In contrast, the ridge regression coefficient estimates can change substantially when multiplying a given predictor by a constant, due to the sum of squared coefficients term in the penalty part of the ridge regression objective function.
Therefore, it is best to apply ridge regression after standardizing the predictors, using the formula
\[\tilde{x}_{ij} = \frac{x_{ij}}{\sqrt{\frac{1}{n}\sum_{i=1}^n(x_{ij}-\bar{x}_j)^2}}\]
How do you think ridge regression fits into the bias-variance trade-off?
Ridge regression does have one obvious disadvantage: unlike subset selection, which will generally select models that involve just a subset of the variables, ridge regression will include all p predictors in the final model
The Lasso is a relatively recent alternative to ridge regression that overcomes this disadvantage.
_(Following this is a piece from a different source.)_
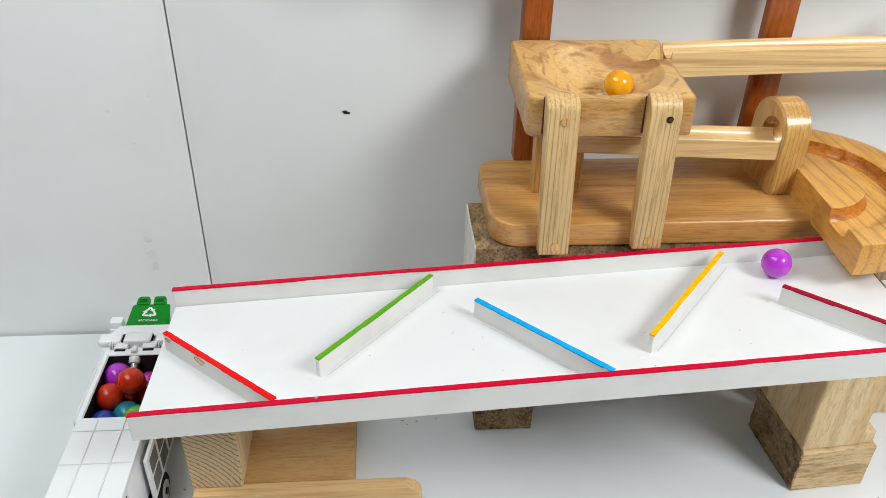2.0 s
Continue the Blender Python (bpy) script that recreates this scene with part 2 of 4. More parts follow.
SAWN = wood("sawn_timber", (0.80, 0.65, 0.42), (0.46, 0.31, 0.15), "z", 0.034, 0.9, 0.0, 0.03, 0.6, (0, 0, 0), 0.14, 0.22, 0.35, 0.7)
SAWN_ROW = wood("sawn_timber_rows", (0.74, 0.59, 0.37), (0.42, 0.28, 0.13), "x", 0.010, 0.9, 0.0, 0.02, 0.6, (0, 0, 0), 0.12, 0.5, 0.6)
SAWN_X = wood("sawn_timber_flat", (0.88, 0.66, 0.36), (0.52, 0.32, 0.12), "x", 0.016, 0.6, 0.0, 0.03, 0.9, (0, 0, 0), 0.03, 0.10, 0.4, 0.6)
ROUGH_WOOD = torn_wood("rough_dark_timber", (0.50, 0.345, 0.180), (0.125, 0.068, 0.028))
GROOVE = wood("groove_wall", (0.66, 0.27, 0.042), (0.24, 0.070, 0.010), "x", 0.010, 0.42, 0.2, 0.05, 0.6, (0, 0, 0), 0.3, 0.4)
GREY_WOOD = wood("grey_weathered_timber", (0.36, 0.27, 0.18), (0.16, 0.105, 0.06), "z", 0.007, 0.95, 0.0, 0.05, 0.6, (0, 0, 0), 0.2, 0.6)
PLY = wood("plywood_sheet", (0.62, 0.385, 0.160), (0.36, 0.19, 0.06), "x", 0.030, 0.5, 0.0, 0.06, 0.35, (0, 0, 0), 0.16, 0.25, 0.30)
TORN = paint("torn_white_edge", (0.70, 0.67, 0.61), (0.40, 0.34, 0.26), 0.9, 60.0, 0.7, 0.8)
END = end_grain("timber_end_grain", (0.66, 0.50, 0.295), (0.32, 0.19, 0.085), (0.065, 0, 0.035), 0.0042)
TRUCK_WHITE = paint("white_plastic", (0.80, 0.81, 0.82), (0.60, 0.61, 0.62), 0.28, 30.0, 0.15, 0.03, 0.2)
# The white plastic a little darker, so that rib shading is in the colour.
TRUCK_SHADED = paint("white_plastic_shaded", (0.75, 0.76, 0.78), (0.55, 0.56, 0.57), 0.3, 30.0, 0.15, 0.03, 0.2)
PENCIL = plain("pencil_line", (0.50, 0.50, 0.49), 0.8)
BLACK = plain("black_plastic_and_gap_shade", (0.012, 0.012, 0.013), 0.35)
FIELD_SHADE = plain("field_shade_grey", (0.16, 0.16, 0.165), 0.5)
RUBBER = plain("black_rubber", (0.016, 0.016, 0.017), 0.75)
SILVER = plain("silver_plastic", (0.55, 0.56, 0.58), 0.3, 0.8)
BIN_GREEN = plain("green_plastic", (0.008, 0.245, 0.020), 0.35)
BIN_SHADE = plain("green_plastic_shaded", (0.005, 0.10, 0.012), 0.5)
WHITE_INK = plain("white_print", (0.82, 0.85, 0.82), 0.5)
GLASS = plain("dark_window", (0.015, 0.018, 0.022), 0.12)
SCUFF = plain("scuff_grey", (0.34, 0.33, 0.30), 0.8)
DARK = plain("hole_shade_and_chip_dark", (0.03, 0.025, 0.02), 0.9)
STEEL = plain("screw_steel", (0.42, 0.42, 0.43), 0.35, 0.9)


# ---- building helpers ----
def thing(name, base, label, category, group="", kind=""):
    ob = new(name)
    ob.location = base
    ob.empty_display_size = 0.02
    return tagged(ob, label, category, group, kind)


def root_of(ob):
    v = Vector((0, 0, 0))
    while ob is not None:
        v += ob.location
        ob = ob.parent
    return v


def finish(bm, name, material, smooth=35):
    bmesh.ops.recalc_face_normals(bm, faces=bm.faces)
    me = bpy.data.meshes.new(name)
    bm.to_mesh(me)
    bm.free()
    for mat in (material if isinstance(material, (list, tuple)) else [material]):
        me.materials.append(mat)
    if smooth:
        me.shade_smooth()
        me.set_sharp_from_angle(angle=radians(smooth))
    return me


def part(name, bm, material, parent=None, label="", smooth=35):
    """One mesh from a bmesh in world places, under a thing or a part."""
    at = root_of(parent) if parent is not None else Vector((0, 0, 0))
    bmesh.ops.translate(bm, verts=bm.verts, vec=-at)
    ob = new(name, finish(bm, name, material, smooth))
    ob.parent = parent
    return tagged(ob, label)


def whole(name, bm, material, base, label, category, group="", kind="", smooth=35):
    """A thing that is one mesh, with its origin at base."""
    bmesh.ops.translate(bm, verts=bm.verts, vec=-Vector(base))
    ob = new(name, finish(bm, name, material, smooth))
    ob.location = base
    return tagged(ob, label, category, group, kind)


def bevel(bm, width, segments=2, edges=None):
    if width > 0:
        bmesh.ops.bevel(bm, geom=edges or list(bm.edges), offset=width, segments=segments, profile=0.5, affect="EDGES", clamp_overlap=True)
    return bm


def box(x0, x1, y0, y1, z0, z1, width=0.001, segments=2):
    bm = bmesh.new()
    bmesh.ops.create_cube(bm, size=1)
    for v in bm.verts:
        v.co = Vector(((x0 + x1) / 2 + v.co.x * (x1 - x0), (y0 + y1) / 2 + v.co.y * (y1 - y0), (z0 + z1) / 2 + v.co.z * (z1 - z0)))
    return bevel(bm, width, segments)


def extrude(points, vec, width=0.0, segments=2):
    """A prism over a flat polygon of 3D points, along vec."""
    bm = bmesh.new()
    vec = Vector(vec)
    low = [bm.verts.new(p) for p in points]
    high = [bm.verts.new(Vector(p) + vec) for p in points]
    bm.faces.new(low)
    bm.faces.new(high)
    k = len(points)
    for i in range(k):
        bm.faces.new((low[i], low[(i + 1) % k], high[(i + 1) % k], high[i]))
    bmesh.ops.recalc_face_normals(bm, faces=bm.faces)
    return bevel(bm, width, segments)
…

The lasso coefficients, \(\hat{\beta}_\lambda^L\), minimize the quantity
\[\sum_{i=1}^n\left(y_i-\beta_0-\sum_{j=1}^p\beta_jx_{ij}\right)^2+\lambda\sum_{j=1}^p|\beta_j|= RSS + \lambda\sum_{j=1}^p|\beta_j|\]
where \(\lambda\geq 0\) is a tuning parameter, to be determined separately
In statistics lingo, the lasso uses an \(\ell_1\) (pronounced “ell 1”) penalty instead of an \(\ell_2\) penalty. The \(\ell_1\) norm of a coefficient vector \(\beta\) is given by \(||\beta||_1 = \sum|\beta_j|\)
Why does lasso, unlike ridge, result in coefficient estimates that are exactly zero?
They each are a minimization problem
Lasso: \[\text{minimize}_\beta\sum_{i=1}^n\left(y_i-\beta_0-\sum_{j=1}^p\beta_jx_{ij}\right)^2\text{ subject to }\sum_{j=1}^p|\beta_j|\leq s\]
Ridge: \[\text{minimize}_\beta\sum_{i=1}^n\left(y_i-\beta_0-\sum_{j=1}^p\beta_jx_{ij}\right)^2\text{ subject to }\sum_{j=1}^p\beta_j^2\leq s\]
Plots of squared bias (black), variance (green), and test MSE (purple) for the lasso on simulated data set.
Comparison of squared bias, variance and test MSE between lasso (solid) and ridge (dashed). Both are plotted against their \(R^2\) on the training data, as a common form of indexing. The crosses in both plots indicate the lasso model for which the MSE is smallest.
Plots of squared bias (black), variance (green), and test MSE (purple) for the lasso. The simulated data is similar to that before, except that now only two predictors are related to the response.
Comparison of squared bias, variance and test MSE between lasso (solid) and ridge (dashed). Both are plotted against their \(R^2\) on the training data, as a common form of indexing. The crosses in both plots indicate the lasso model for which the MSE is smallest.
These two examples illustrate that neither ridge regression nor the lasso will universally dominate the other.
In general, one might expect the lasso to perform better when the response is a function of only a relatively small number of predictors.
However, the number of predictors that is related to the response is never known a priori for real data sets.
A technique such as cross-validation can be used in order to determine which approach is better on a particular data set.